Revista Poder

EM BUSCA DO TERCEIRO TEMPO

Crédito: Getty Images

Por Renata Mei Hsu Guimarães – advogada na área de família e sucessões

Passado mais de um ano do início da pandemia e sem clareza acerca do seu fim, são duas as constatações: não mais se justifica postergar determinadas decisões e a forma de viver está definitivamente modificada. Além da constante e física presença da morte.

Nesse contexto a advocacia de família e sucessões, área do direito particularmente sensível ao momento atual, apresenta uma crescente e grande demanda de trabalho, marcada pelo número elevado de testamentos, tanto a revisão das disposições daqueles que já o tinham quanto a elaboração desse documento para pessoas que nunca o fizeram ou cujas preocupações sucessórias não eram prementes e tampouco parte do cotidiano.

No âmbito das reflexões acerca do falecimento, crescente não apenas a lavratura de testamento, mas também, e sobretudo, o planejamento familiar e sucessório como um todo, que implica organização da base patrimonial e das relações familiares, inclusive governança da empresa familiar (acordo de sócios) e governança da família (conselho familiar, protocolo familiar), bem como providências para o caso de incapacidade civil (vida sem condições cognitivas, um coma por exemplo), transmissão de parte do patrimônio em vida (doações) e assim por diante.

Igualmente crescente o número de divórcios e dissoluções de união estável, eis que se agravaram as dificuldades dos casais que, antes de pandemia, já vivenciavam uma situação de crise e, submetidos ao intenso convívio imposto pela quarentena, só viram aumentar as divergências e situações de conflito, não mais se justificando aguardar o fim (incerto…) da pandemia para formalizar seu afastamento.

A elevada mortalidade também trouxe o aumento dos inventários e respectivas partilhas de bens entre os herdeiros, nem sempre convergentes, sendo certo que atualmente todos têm em seus círculos de convívio pessoas próximas falecidas.
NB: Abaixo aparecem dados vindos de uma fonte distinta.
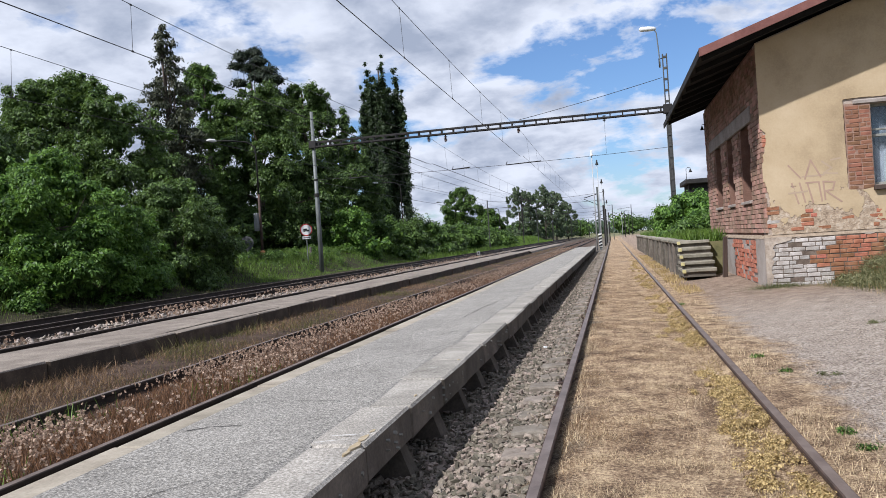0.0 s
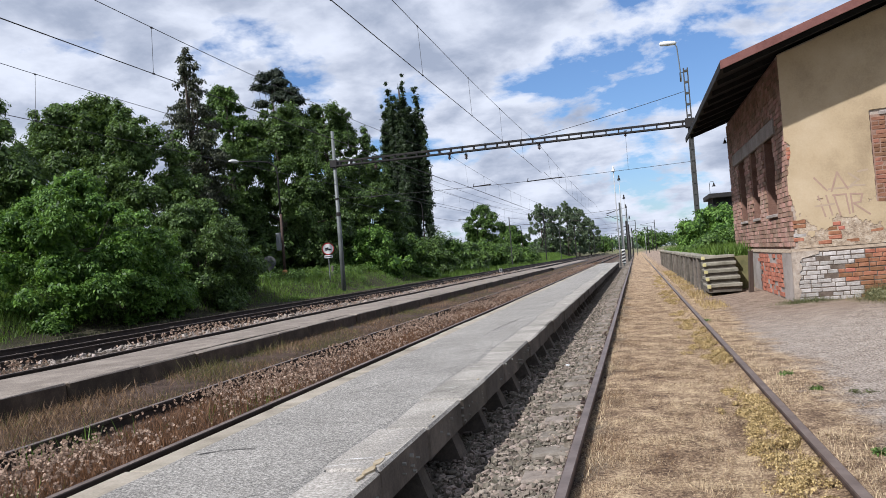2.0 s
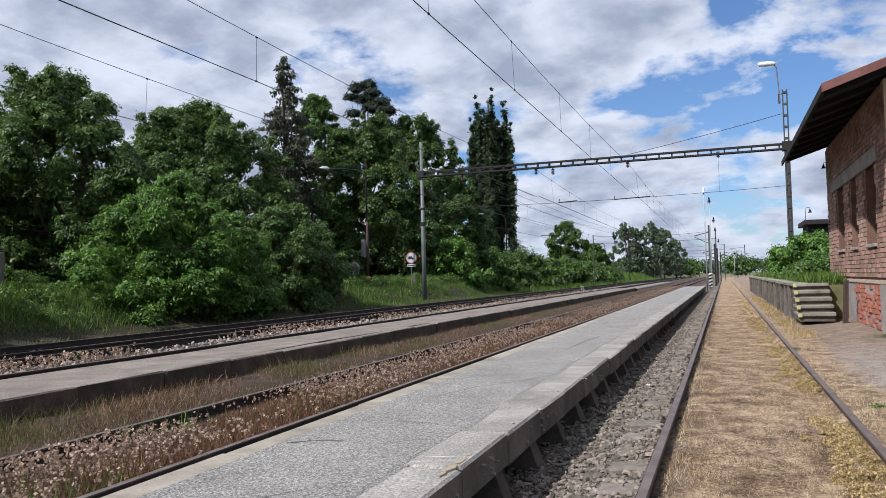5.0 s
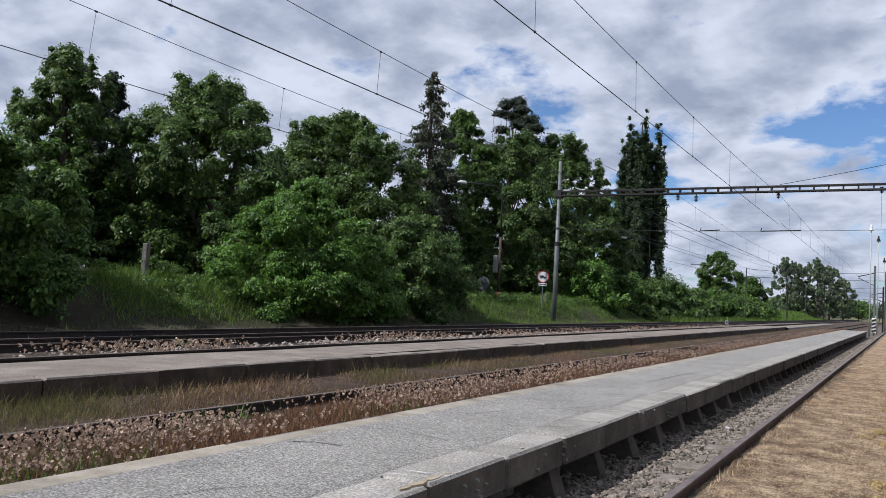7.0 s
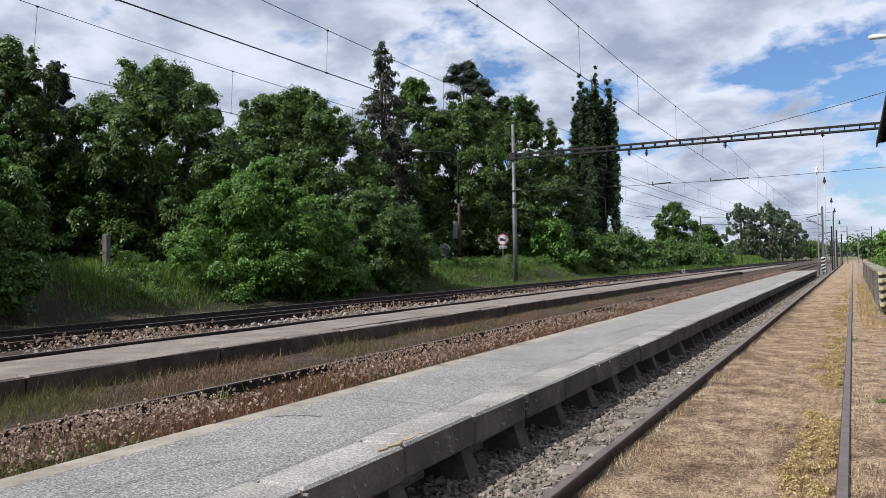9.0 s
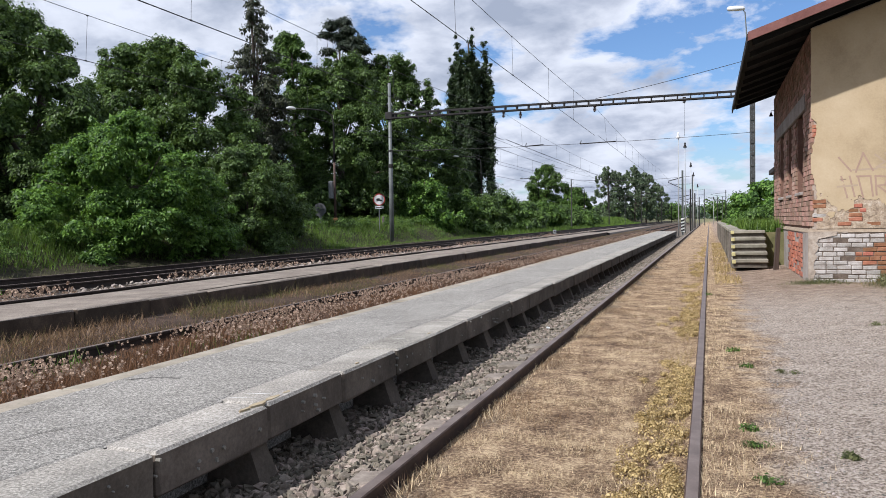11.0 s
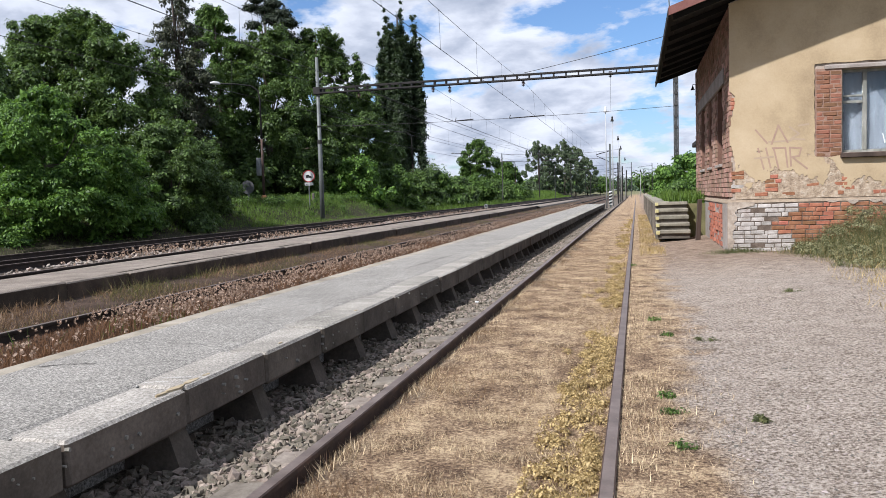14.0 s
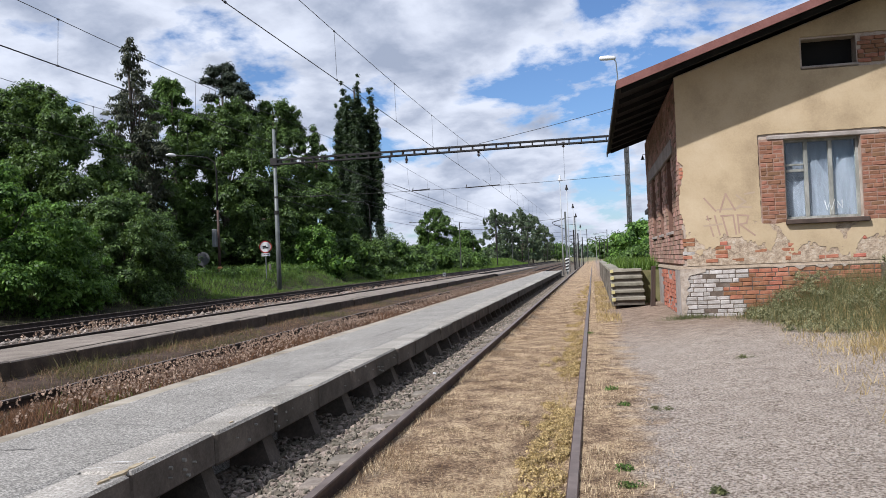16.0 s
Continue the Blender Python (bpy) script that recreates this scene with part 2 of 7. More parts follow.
BROWN_GRASS = leafy("brown_grass", (0.075, 0.042, 0.024), (0.32, 0.21, 0.115), (0.33, 0.22, 0.1), 0.2)
RED_WEED = leafy("reddish_dry_weed", (0.045, 0.025, 0.014), (0.25, 0.135, 0.072), (0.33, 0.18, 0.08), 0.25)
SEED = leafy("pale_seed_heads", (0.2, 0.125, 0.085), (0.54, 0.4, 0.3), (0.5, 0.42, 0.3), 0.3)
BRICK = surface("red_brick", [(0.17, 0.066, 0.038), (0.34, 0.14, 0.078), (0.45, 0.235, 0.145)], 8, 50, 0.95, 0, 0.5, 0.008, per="object", spread=0.35)
BRICK_DARK = surface("dark_red_brick", [(0.14, 0.064, 0.038), (0.235, 0.112, 0.066), (0.3, 0.16, 0.095)], 8, 50, 0.95, 0, 0.5, 0.008, per="object", spread=0.25)
BRICK_WHITE = surface("limewashed_brick", [(0.2, 0.155, 0.125), (0.42, 0.385, 0.35), (0.58, 0.55, 0.515)], 6, 40, 0.95, 0, 0.5, 0.008, per="object", spread=0.15)
BASECOAT = surface("crumbled_base_coat", [(0.12, 0.08, 0.055), (0.42, 0.325, 0.23), (0.64, 0.55, 0.44)], 9, 34, 0.97, 0, 1.0, 0.04)
CORNER = surface("whitish_old_render", [(0.22, 0.172, 0.132), (0.41, 0.34, 0.272), (0.56, 0.49, 0.415)], 5, 35, 0.97, 0, 1.0, 0.03)
MORTAR = surface("old_mortar", [(0.22, 0.16, 0.12), (0.4, 0.33, 0.27), (0.52, 0.46, 0.4)], 4, 45, 0.98, 0, 0.7, 0.015)
PLASTER = surface("ochre_plaster", [(0.29, 0.215, 0.13), (0.46, 0.355, 0.22), (0.54, 0.43, 0.285)], 0.9, 26, 0.95, 0, 0.35, 0.01, fine_mix=0.25)
RENDER_GREY = surface("grey_cement_render", [(0.17, 0.14, 0.12), (0.32, 0.28, 0.25), (0.44, 0.4, 0.36)], 2, 40, 0.97, 0, 0.7, 0.02)
ROOF_EDGE = surface("red_brown_sheet_metal", [(0.13, 0.05, 0.04), (0.2, 0.085, 0.07), (0.26, 0.12, 0.1)], 3, 30, 0.6, 0.2, 0.1, 0.004)
ROOF_TOP = surface("roof_felt", [(0.08, 0.06, 0.055), (0.15, 0.11, 0.1)], 2, 40, 0.9, 0, 0.4, 0.01)
# near-black boards for the roof underside, the eave and the hut
BOARD_DARK = surface("near_black_boards", [(0.005, 0.0048, 0.005), (0.01, 0.0095, 0.0095), (0.02, 0.018, 0.017)], 4, 50, 0.9, 0, 0.3, 0.006, per="object", spread=0.2)
DARK_WOOD = surface("dark_weathered_wood", [(0.03, 0.02, 0.015), (0.065, 0.045, 0.035), (0.1, 0.07, 0.055)], 4, 50, 0.85, 0, 0.3, 0.006, stretch=(1, 1, 0.2))
WIN_WOOD = surface("peeling_window_wood", [(0.1, 0.1, 0.09), (0.24, 0.24, 0.21), (0.42, 0.41, 0.37)], 6, 60, 0.85, 0, 0.4, 0.005, stretch=(1, 1, 0.3))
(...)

Por fim, em face da grave crise, alguns empresários, especialmente aqueles que venderam sua empresa e que possuem patrimônio preponderantemente formado por ativos financeiros e investimentos, decidiram deixar o Brasil e se estabelecer em outro país, notadamente Estados Unidos, Portugal, Espanha, Inglaterra e Uruguai. Tais mudanças acarretam, a depender da jurisdição escolhida, desde providências relativas aos pactos de casamento e união estável existentes até a compatibilização com as regras sucessórias então aplicáveis, passando algumas vezes pela reestruturação patrimonial e constituição de veículos externos, a exemplo de sociedades estrangeiras, trusts, fundações de direito privado, fundos sediados no exterior e estruturas outras.
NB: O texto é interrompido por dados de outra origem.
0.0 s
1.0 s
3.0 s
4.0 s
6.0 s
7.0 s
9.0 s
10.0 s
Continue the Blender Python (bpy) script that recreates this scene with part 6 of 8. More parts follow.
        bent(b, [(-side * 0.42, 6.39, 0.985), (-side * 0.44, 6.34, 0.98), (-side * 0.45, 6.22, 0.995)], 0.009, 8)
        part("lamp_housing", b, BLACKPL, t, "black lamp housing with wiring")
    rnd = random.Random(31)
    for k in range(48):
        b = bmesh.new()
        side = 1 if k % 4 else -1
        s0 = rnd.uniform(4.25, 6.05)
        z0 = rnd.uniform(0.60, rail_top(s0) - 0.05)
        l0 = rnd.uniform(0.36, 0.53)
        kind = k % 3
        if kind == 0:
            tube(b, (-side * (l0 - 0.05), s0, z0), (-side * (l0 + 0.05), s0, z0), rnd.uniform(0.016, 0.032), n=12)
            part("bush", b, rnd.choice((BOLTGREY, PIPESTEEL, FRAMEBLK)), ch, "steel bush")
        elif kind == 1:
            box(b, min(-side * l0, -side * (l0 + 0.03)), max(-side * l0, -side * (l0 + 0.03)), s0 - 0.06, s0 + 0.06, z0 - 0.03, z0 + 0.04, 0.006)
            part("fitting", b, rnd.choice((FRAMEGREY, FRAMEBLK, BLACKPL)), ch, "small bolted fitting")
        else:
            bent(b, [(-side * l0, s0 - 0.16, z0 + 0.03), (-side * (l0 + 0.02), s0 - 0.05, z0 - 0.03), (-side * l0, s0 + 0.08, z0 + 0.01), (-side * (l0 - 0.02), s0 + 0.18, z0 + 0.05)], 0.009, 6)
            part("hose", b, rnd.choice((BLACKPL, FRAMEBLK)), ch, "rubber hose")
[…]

O fato é que, com maior ou menor dificuldade, o torpor dos primeiros meses de pandemia cedeu lugar a decisões acerca dos relacionamentos conjugais, providências relativamente à inexorável realidade da morte, escolhas sobre onde, com quem e como viver. Essas escolhas e decisões constituem um segundo tempo, marcado pela ação, pelo fazer, bastante diverso dos primeiros meses de inércia da pandemia, mas entendo que haverá um futuro e terceiro momento, este sim determinante de como se estabelecerão as relações familiares e do real impacto da pandemia sobre todos nós.